Deputy O'Donovan said that in my opening remarks I appeared reticent about the affairs of the company, that I did not say a great deal. In my opening remarks I endeavoured to give the reasons why this Bill is before the House. I acknowledge that the Deputy paid tribute to the company also. He went on to say that at some stage the Minister admitted there was preference given to certain scrap companies. In reply to a question in the House on some occasion I made a statement in regard to the prices paid for certain quantities of scrap.

We can be supplied with that outside.

Yes, but I do not think that at any stage I said there was preference given to any particular scrap company. In fact, as the Deputy mentioned, there are different rates paid for different quantities of scrap sold to Irish Steel Holdings Limited. One reason why disagreement might arise is that higher rates are paid for the bigger quantities delivered. This is quite understandable from the point of view of a company which is dependent to such a great extent on scrap as a basic raw material.

Deputy Donegan said that whether he would raise anything else would depend on my reply to the Second Stage debate.

The Minister has cleared up most of the points I had in mind.
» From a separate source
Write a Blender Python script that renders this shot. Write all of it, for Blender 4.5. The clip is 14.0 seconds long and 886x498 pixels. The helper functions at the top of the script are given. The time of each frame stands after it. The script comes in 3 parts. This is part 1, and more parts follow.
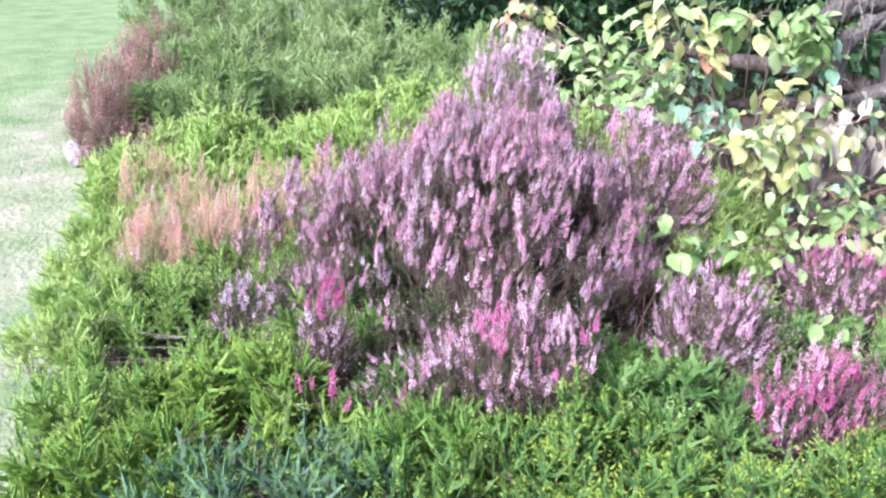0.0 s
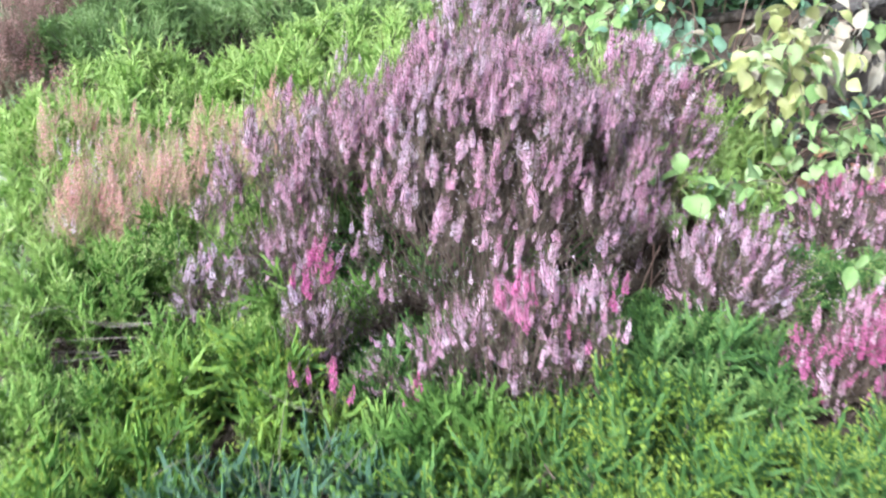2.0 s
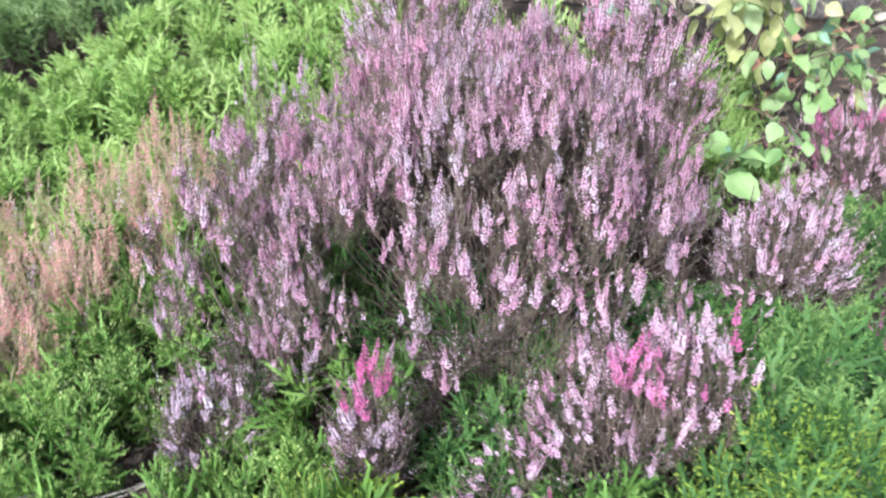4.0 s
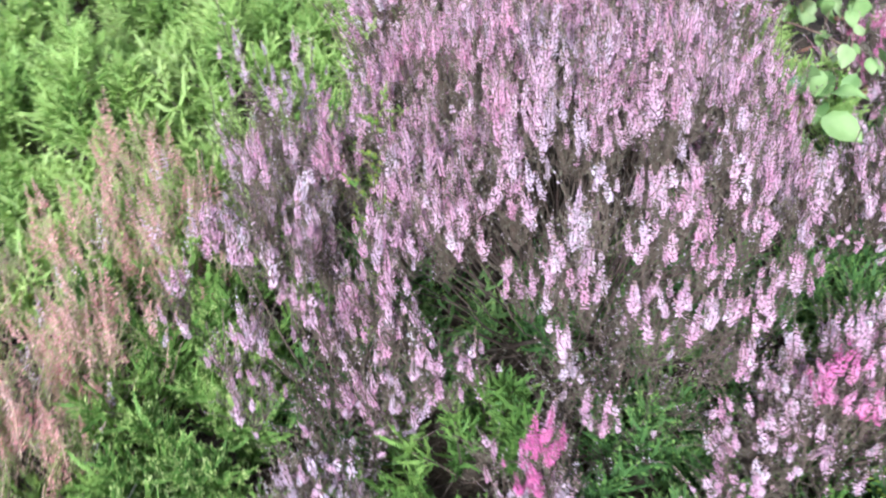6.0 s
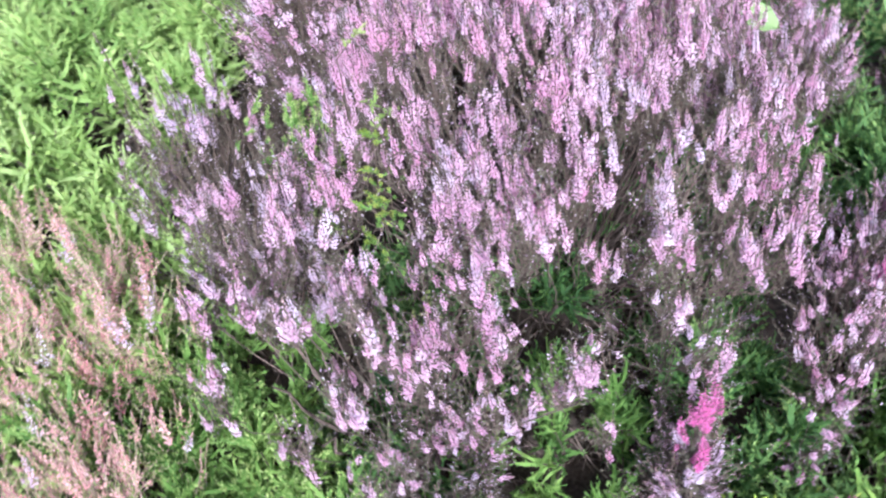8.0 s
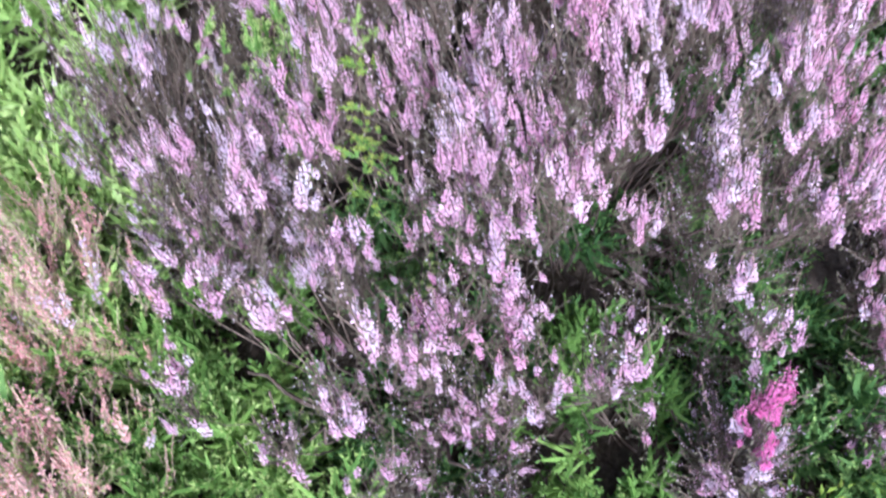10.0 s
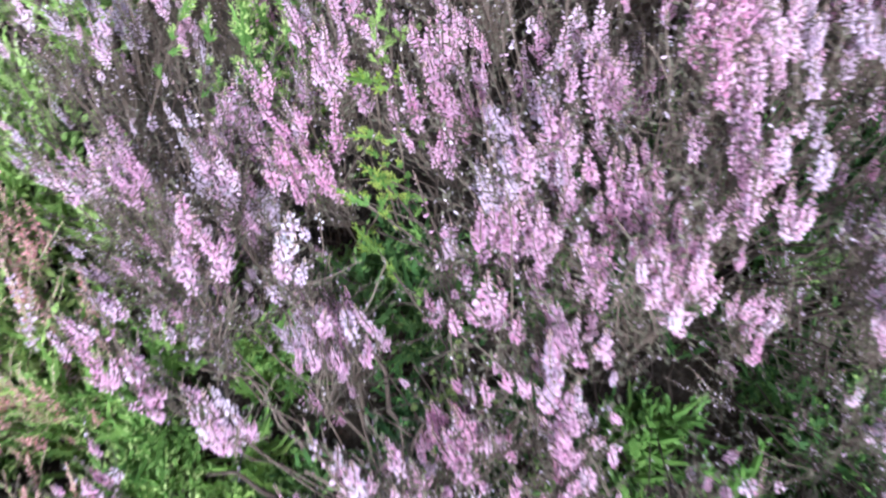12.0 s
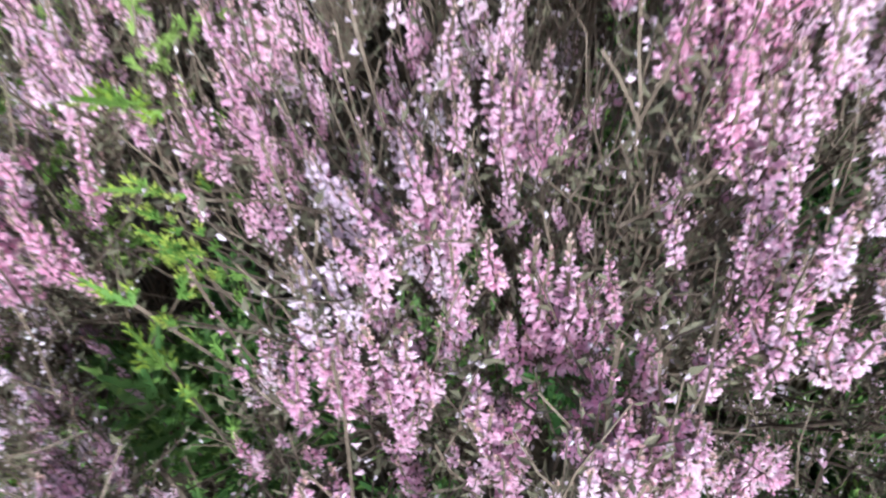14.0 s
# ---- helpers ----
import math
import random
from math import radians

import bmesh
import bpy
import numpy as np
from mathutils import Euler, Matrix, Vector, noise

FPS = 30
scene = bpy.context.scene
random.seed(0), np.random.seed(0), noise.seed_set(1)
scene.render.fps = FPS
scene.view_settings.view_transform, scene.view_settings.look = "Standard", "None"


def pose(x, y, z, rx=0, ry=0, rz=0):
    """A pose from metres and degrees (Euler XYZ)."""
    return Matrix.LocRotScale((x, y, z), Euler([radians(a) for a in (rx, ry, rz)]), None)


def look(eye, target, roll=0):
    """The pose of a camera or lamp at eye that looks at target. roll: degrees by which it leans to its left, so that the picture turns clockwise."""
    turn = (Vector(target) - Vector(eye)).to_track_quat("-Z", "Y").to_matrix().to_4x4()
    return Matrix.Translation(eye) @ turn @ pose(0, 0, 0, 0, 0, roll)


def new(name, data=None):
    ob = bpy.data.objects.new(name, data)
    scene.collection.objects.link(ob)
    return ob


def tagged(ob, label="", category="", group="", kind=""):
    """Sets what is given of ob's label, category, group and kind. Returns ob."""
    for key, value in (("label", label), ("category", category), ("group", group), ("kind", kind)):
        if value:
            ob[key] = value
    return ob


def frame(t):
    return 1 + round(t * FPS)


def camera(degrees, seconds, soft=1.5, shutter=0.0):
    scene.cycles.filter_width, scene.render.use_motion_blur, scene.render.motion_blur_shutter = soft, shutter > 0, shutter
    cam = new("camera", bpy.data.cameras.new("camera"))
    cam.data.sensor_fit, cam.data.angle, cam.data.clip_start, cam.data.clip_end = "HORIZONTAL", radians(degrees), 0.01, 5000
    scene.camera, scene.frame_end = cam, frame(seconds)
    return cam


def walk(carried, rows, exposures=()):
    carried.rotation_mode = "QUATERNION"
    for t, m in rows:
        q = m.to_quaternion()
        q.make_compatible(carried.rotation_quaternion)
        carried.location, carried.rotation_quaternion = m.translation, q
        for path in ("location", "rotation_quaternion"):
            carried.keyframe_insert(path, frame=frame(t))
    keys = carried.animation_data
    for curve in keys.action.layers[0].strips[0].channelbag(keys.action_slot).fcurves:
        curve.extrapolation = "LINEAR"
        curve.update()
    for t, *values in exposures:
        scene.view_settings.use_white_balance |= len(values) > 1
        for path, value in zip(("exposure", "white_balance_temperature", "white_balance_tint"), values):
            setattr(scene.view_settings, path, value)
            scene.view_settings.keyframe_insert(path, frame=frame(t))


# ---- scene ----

I think I have covered all the points which have been raised. I again commend the Bill to the House.

May I explain to the Minister why I said he had not given us much information? The fact is that this is a company which does not manufacture, for example, sheet steel. As far as I know it does not manufacture structural steel. The truth is the Minister just did not say what it did manufacture. This is what I was getting at.

Steel ingots.

I know but it is not simply——

I want to assure the Deputy that there was nothing left out of my speech for the purpose of trying to hide anything.

I am not suggesting that at all.

Question put and agreed to.
Agreed to take remaining Stages today.